Collected material

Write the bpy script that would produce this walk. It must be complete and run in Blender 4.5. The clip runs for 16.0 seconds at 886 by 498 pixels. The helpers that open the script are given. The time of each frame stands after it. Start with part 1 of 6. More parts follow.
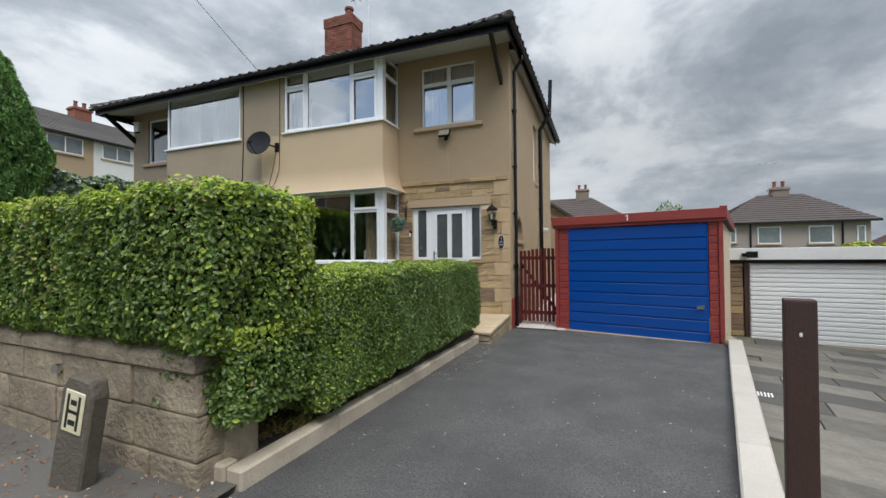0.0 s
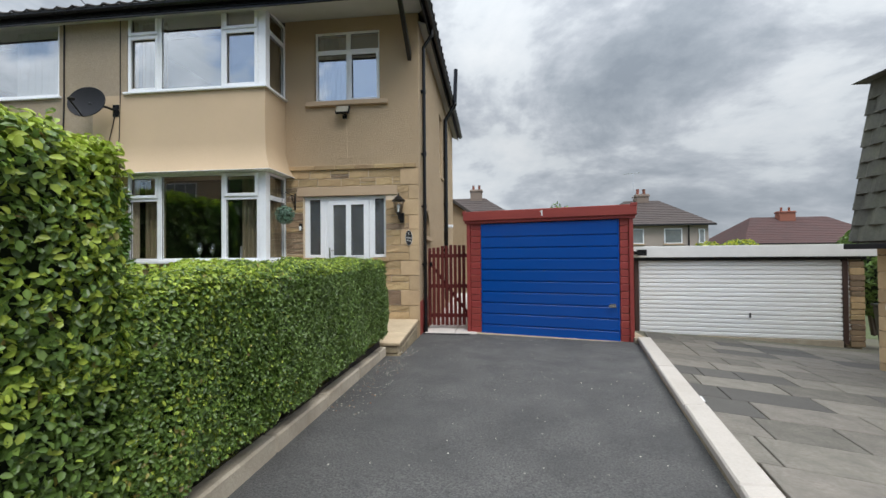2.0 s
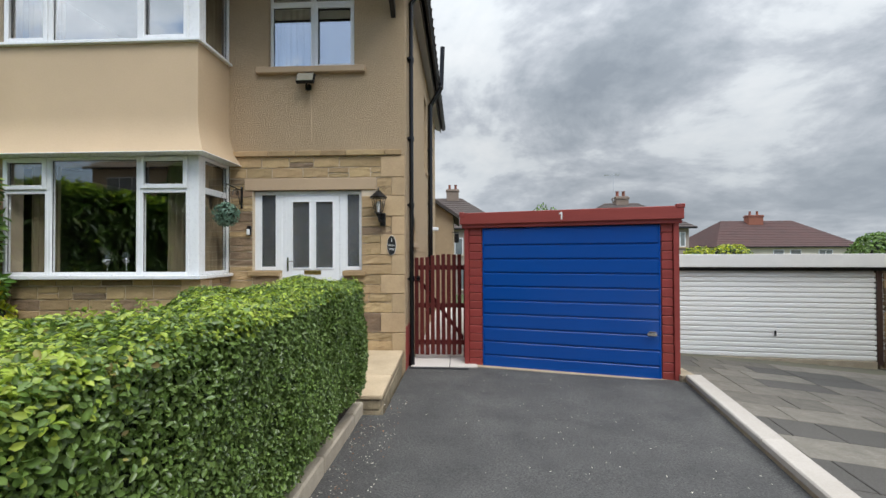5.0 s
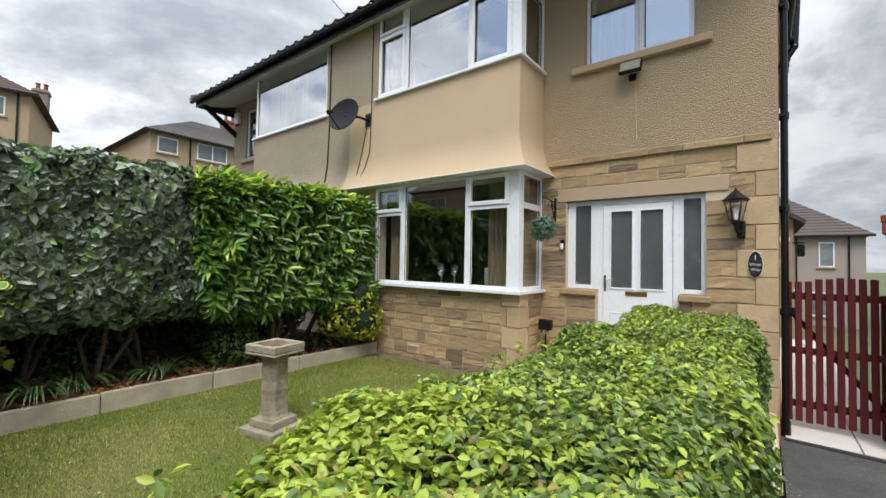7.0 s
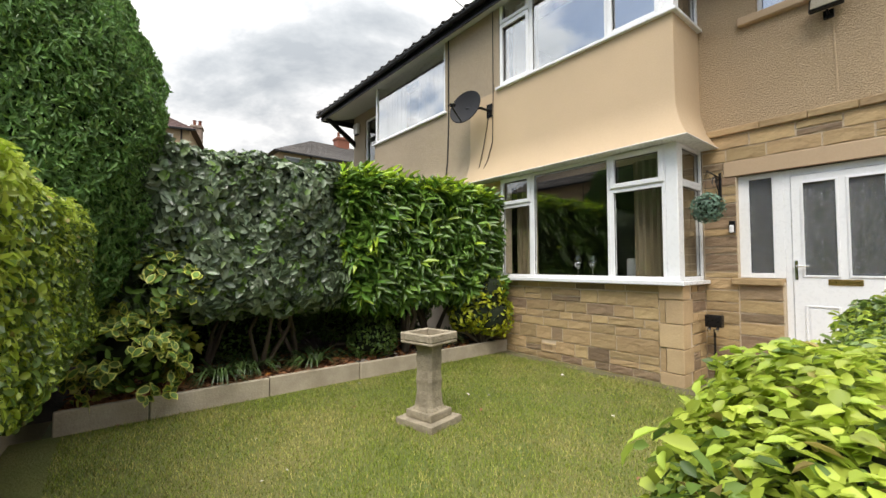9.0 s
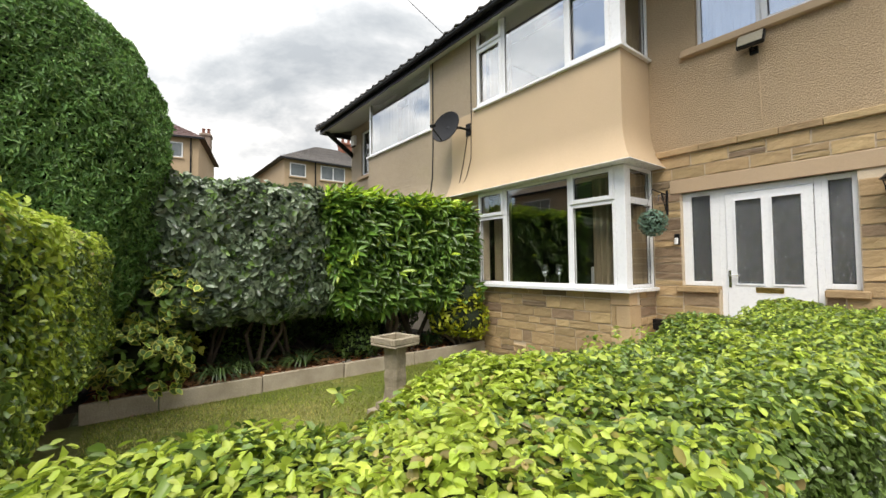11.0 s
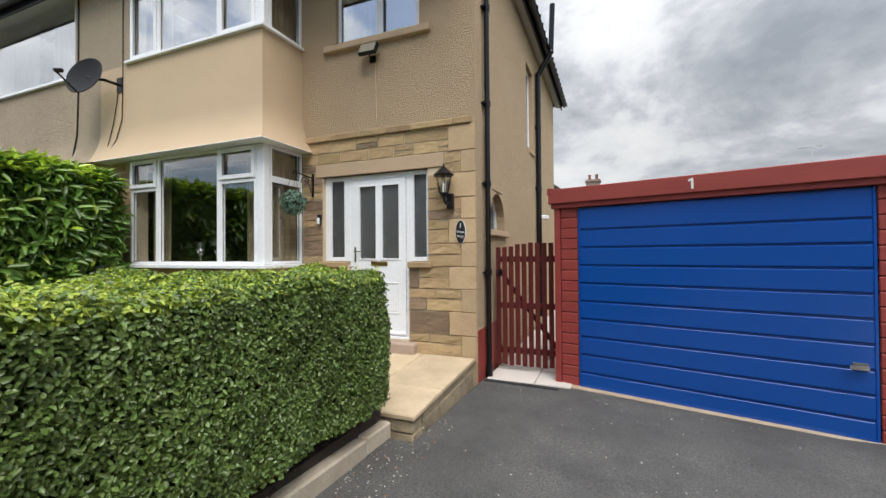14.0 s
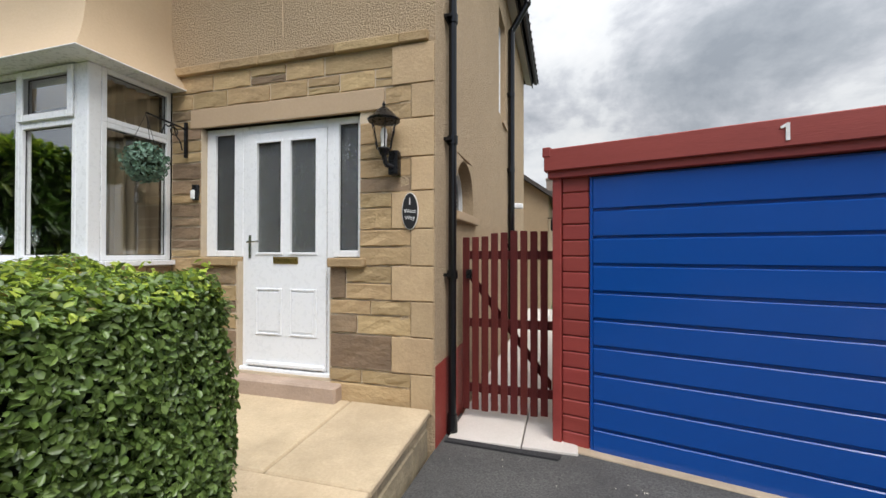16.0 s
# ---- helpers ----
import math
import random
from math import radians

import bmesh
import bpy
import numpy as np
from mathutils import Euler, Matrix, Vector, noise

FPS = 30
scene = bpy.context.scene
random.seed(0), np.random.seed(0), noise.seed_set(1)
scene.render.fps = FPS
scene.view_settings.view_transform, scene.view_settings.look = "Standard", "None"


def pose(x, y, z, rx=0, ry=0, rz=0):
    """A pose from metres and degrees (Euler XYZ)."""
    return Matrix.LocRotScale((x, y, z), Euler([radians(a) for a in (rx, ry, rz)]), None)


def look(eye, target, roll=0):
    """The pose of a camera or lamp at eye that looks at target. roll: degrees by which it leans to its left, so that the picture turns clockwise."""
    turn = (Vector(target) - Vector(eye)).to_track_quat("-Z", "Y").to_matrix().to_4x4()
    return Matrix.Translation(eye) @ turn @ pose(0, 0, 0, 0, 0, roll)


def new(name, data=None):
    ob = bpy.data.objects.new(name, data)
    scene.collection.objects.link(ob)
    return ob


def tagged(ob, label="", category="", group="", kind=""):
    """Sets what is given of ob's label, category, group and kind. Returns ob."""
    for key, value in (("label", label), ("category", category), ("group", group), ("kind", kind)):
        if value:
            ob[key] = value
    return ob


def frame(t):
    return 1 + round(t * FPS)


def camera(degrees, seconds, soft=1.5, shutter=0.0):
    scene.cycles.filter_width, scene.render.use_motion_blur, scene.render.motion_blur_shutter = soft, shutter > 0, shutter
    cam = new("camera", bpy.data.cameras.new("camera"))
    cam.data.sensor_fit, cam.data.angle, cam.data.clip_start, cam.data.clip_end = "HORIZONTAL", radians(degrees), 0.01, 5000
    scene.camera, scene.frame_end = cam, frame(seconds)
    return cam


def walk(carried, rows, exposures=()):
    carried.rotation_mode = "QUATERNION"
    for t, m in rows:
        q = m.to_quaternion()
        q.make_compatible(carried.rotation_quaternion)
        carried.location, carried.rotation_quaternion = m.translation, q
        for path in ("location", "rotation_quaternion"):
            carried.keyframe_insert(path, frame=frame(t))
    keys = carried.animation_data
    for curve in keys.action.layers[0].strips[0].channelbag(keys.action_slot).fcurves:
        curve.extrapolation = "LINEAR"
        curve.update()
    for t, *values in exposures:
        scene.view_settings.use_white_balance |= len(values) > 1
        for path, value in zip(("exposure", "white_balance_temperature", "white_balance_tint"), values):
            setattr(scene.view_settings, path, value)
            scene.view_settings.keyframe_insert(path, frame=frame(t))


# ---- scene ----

Exercise
Copy each line exactly, and leave the pictures out of your copy.

Solution to the problem
Write the bpy script that would produce this walk. It must be complete and run in Blender 4.5. The clip runs for 16.0 seconds at 886 by 498 pixels. The helpers that open the script are given. The time of each frame stands after it. Start with part 1 of 6. More parts follow.
0.0 s
2.0 s
5.0 s
7.0 s
9.0 s
11.0 s
14.0 s
16.0 s
# ---- helpers ----
import math
import random
from math import radians

import bmesh
import bpy
import numpy as np
from mathutils import Euler, Matrix, Vector, noise

FPS = 30
scene = bpy.context.scene
random.seed(0), np.random.seed(0), noise.seed_set(1)
scene.render.fps = FPS
scene.view_settings.view_transform, scene.view_settings.look = "Standard", "None"


def pose(x, y, z, rx=0, ry=0, rz=0):
    """A pose from metres and degrees (Euler XYZ)."""
    return Matrix.LocRotScale((x, y, z), Euler([radians(a) for a in (rx, ry, rz)]), None)


def look(eye, target, roll=0):
    """The pose of a camera or lamp at eye that looks at target. roll: degrees by which it leans to its left, so that the picture turns clockwise."""
    turn = (Vector(target) - Vector(eye)).to_track_quat("-Z", "Y").to_matrix().to_4x4()
    return Matrix.Translation(eye) @ turn @ pose(0, 0, 0, 0, 0, roll)


def new(name, data=None):
    ob = bpy.data.objects.new(name, data)
    scene.collection.objects.link(ob)
    return ob


def tagged(ob, label="", category="", group="", kind=""):
    """Sets what is given of ob's label, category, group and kind. Returns ob."""
    for key, value in (("label", label), ("category", category), ("group", group), ("kind", kind)):
        if value:
            ob[key] = value
    return ob


def frame(t):
    return 1 + round(t * FPS)


def camera(degrees, seconds, soft=1.5, shutter=0.0):
    scene.cycles.filter_width, scene.render.use_motion_blur, scene.render.motion_blur_shutter = soft, shutter > 0, shutter
    cam = new("camera", bpy.data.cameras.new("camera"))
    cam.data.sensor_fit, cam.data.angle, cam.data.clip_start, cam.data.clip_end = "HORIZONTAL", radians(degrees), 0.01, 5000
    scene.camera, scene.frame_end = cam, frame(seconds)
    return cam


def walk(carried, rows, exposures=()):
    carried.rotation_mode = "QUATERNION"
    for t, m in rows:
        q = m.to_quaternion()
        q.make_compatible(carried.rotation_quaternion)
        carried.location, carried.rotation_quaternion = m.translation, q
        for path in ("location", "rotation_quaternion"):
            carried.keyframe_insert(path, frame=frame(t))
    keys = carried.animation_data
    for curve in keys.action.layers[0].strips[0].channelbag(keys.action_slot).fcurves:
        curve.extrapolation = "LINEAR"
        curve.update()
    for t, *values in exposures:
        scene.view_settings.use_white_balance |= len(values) > 1
        for path, value in zip(("exposure", "white_balance_temperature", "white_balance_tint"), values):
            setattr(scene.view_settings, path, value)
            scene.view_settings.keyframe_insert(path, frame=frame(t))


# ---- scene ----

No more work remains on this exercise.